When we decided to visit Kyoto, the first thing that came in mind was “yes we can finally see these tori gates for real!” and it proved to be much more than that. The movie “memoirs of a geisha” only showed a glimpse of the magnificent sight.This was one of the most surreal experiences we had in Japan. Fushimi Inari, famous for it’s thousands red gates, tori, is a splendid way to enjoy the culture and take a walk through one of Kyoto’s famous sites. It is famous for its thousands of vermilion tori gates, which straddle a network of trails behind its main buildings. The trails lead into the wooded forest of the sacred Mount Inari, which stands at 233 meters and belongs to the shrine grounds. Fushimi Inari Taisha is the head shrine of the god Inari, located in Fushimi Ward in Kyoto, Japan.
First and foremost, Inari is the god of rice, but merchants and manufacturers have traditionally worshiped Inari as the patron of business. Each of the tori at Fushimi Inari Taisha has been donated by a Japanese business. I also really appreciated the fact that this is a growing shrine. Individuals or a business has donated each gate. I assume that continues and the shrine will continue to grow. The most famous part of the tori gates where memoirs of geisha was shot and also most photos are taken is where the gates are smaller and much closer together is pretty much at the start of the path. The path further up the hill is still surrounded by the torri gates and the mountain is beautiful. It can be strenuous if you’re unfit.
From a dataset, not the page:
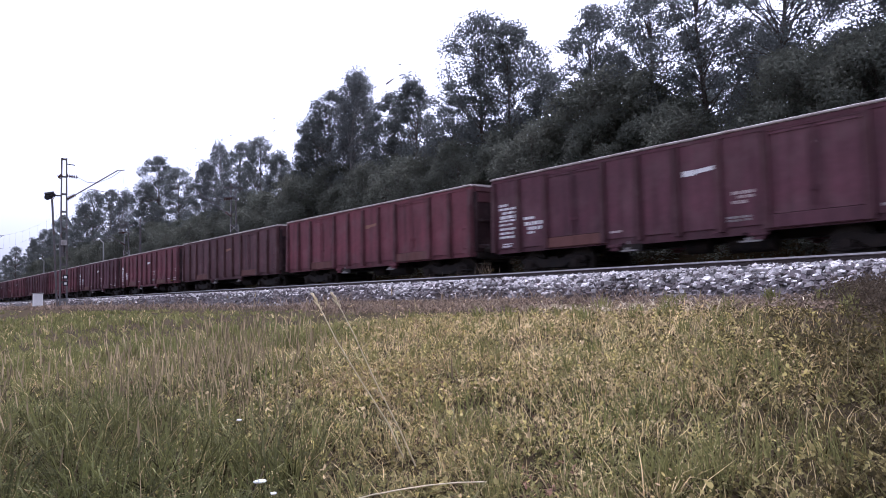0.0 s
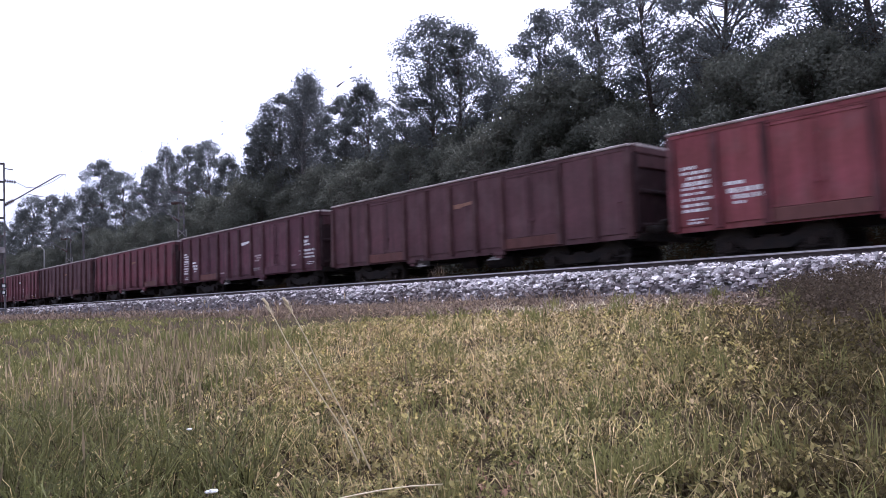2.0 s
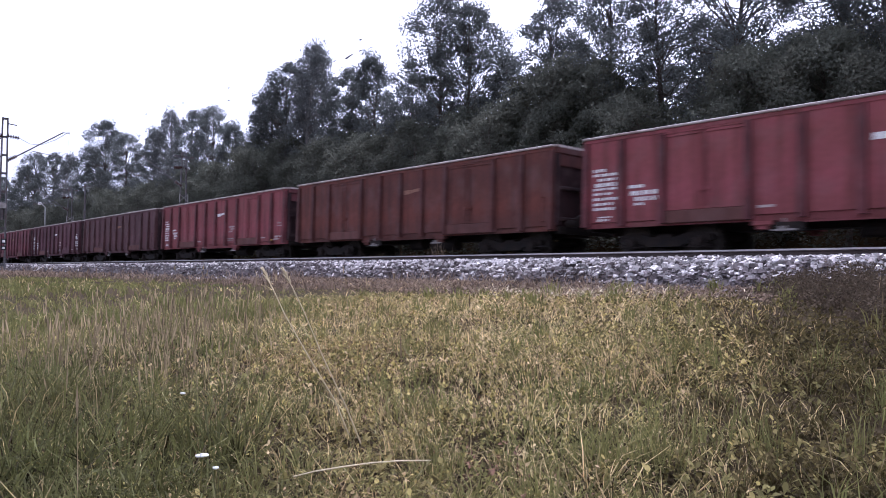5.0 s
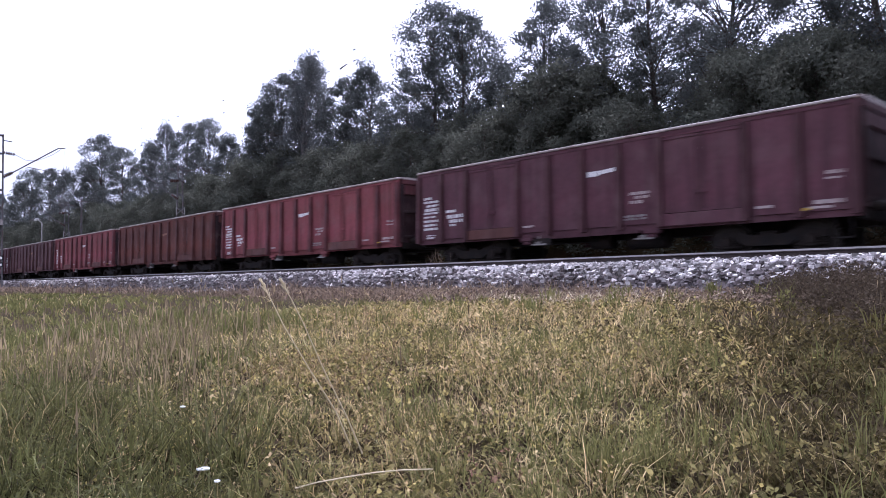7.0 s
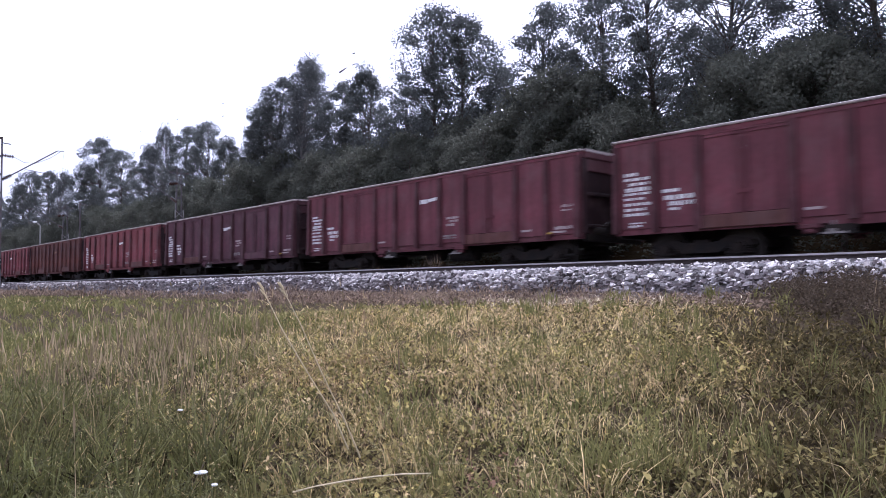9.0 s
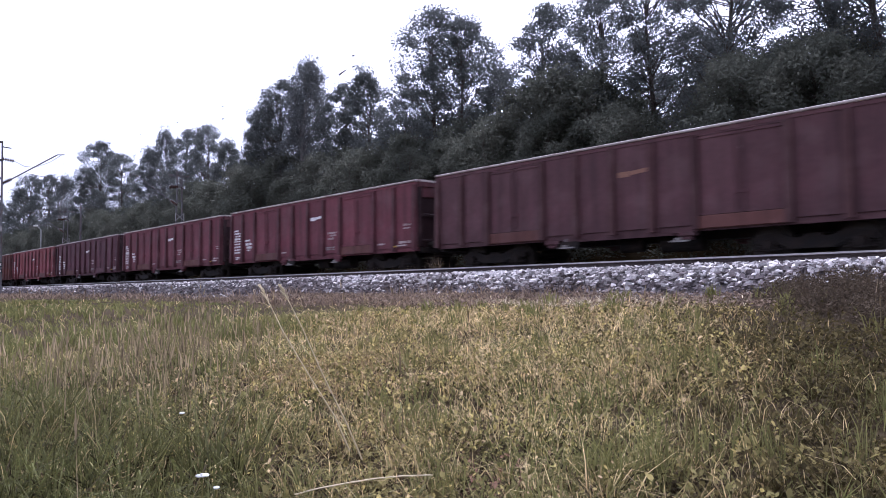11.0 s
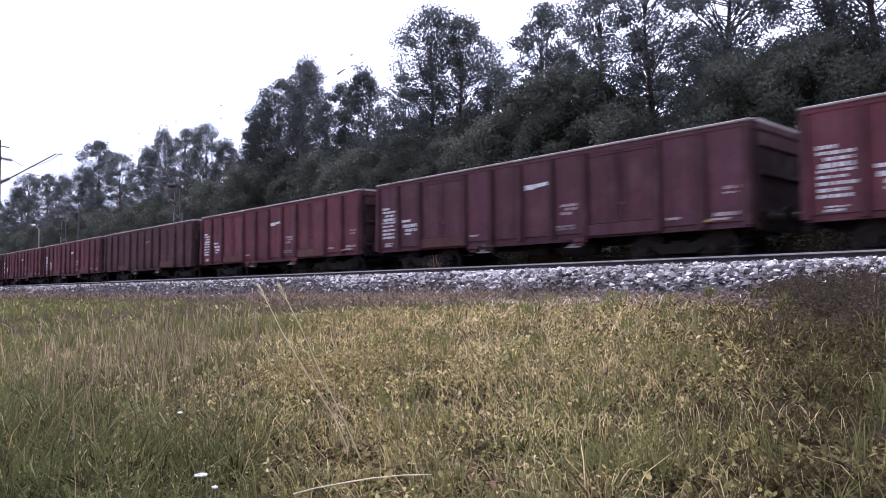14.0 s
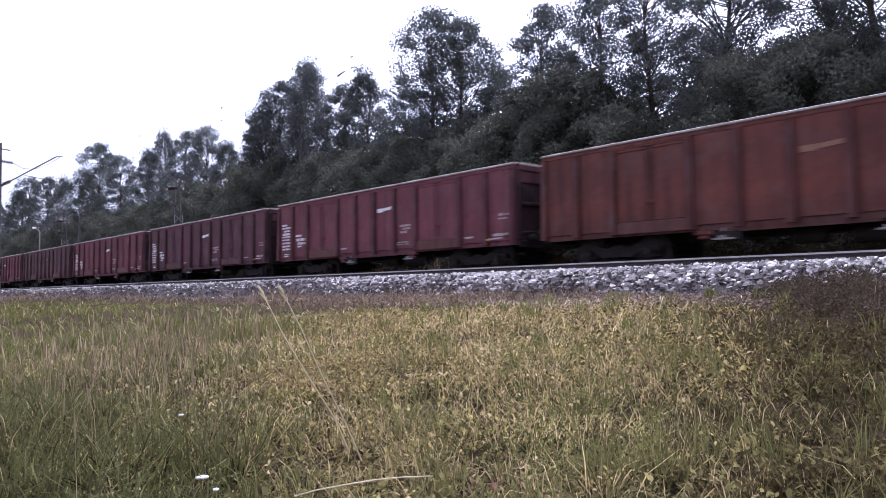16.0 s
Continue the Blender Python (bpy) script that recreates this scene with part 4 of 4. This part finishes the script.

You can spend an entire afternoon in this place. The walk from the station to the temple is pretty interesting too as the streets are full of shops. Lots of photo opportunities as the colours are absolutely vibrant and the architecture simply speaks for itself.
Finally we loved the many red-bibbed foxes that guard the shrines. At first we thought they were dogs, but learned they are foxes or kitsune, who are also messengers for Inari.
The Japanese see shrines as both restful places filled with a sense of the sacred, and as the source of their spiritual vitality – they regard them as their spiritual home, and often attend the same shrine regularly throughout their lives. Shrines need not be buildings – rocks, trees, and mountains can all act as shrines, if they are special to kami.
The seemingly endless string of red torii gates surrounded by a beautiful forest is simply stunning. The shrine is beautiful and fascinating. Certainly worth a visit, especially since it’s so easy to get to from Kyoto. Its easy to see why this attraction is consistently in the top 5 for Kyoto.
The best explanation I can offer is that the Shinto shrine is a visible and ever-active expression of the factual kinship – in the most literal sense of the word – which exists between individual man and the whole earth, celestial bodies and deities, whatever name they be given.
When entering it, one inevitably becomes more or less conscious of that blood-relation, and the realisation of it throws into the background all feelings of anxiety, antagonism, loneliness, discouragement, as when a child comes to rest on its mother’s lap.
A feeling of almost palpable peace and security falls upon the visitor as he proceeds further into the holy enclosure, and to those unready for it, it comes as a shock. Epithets such as kogoshi (god-like) and kami-sabi (divinely serene) seem fully justified.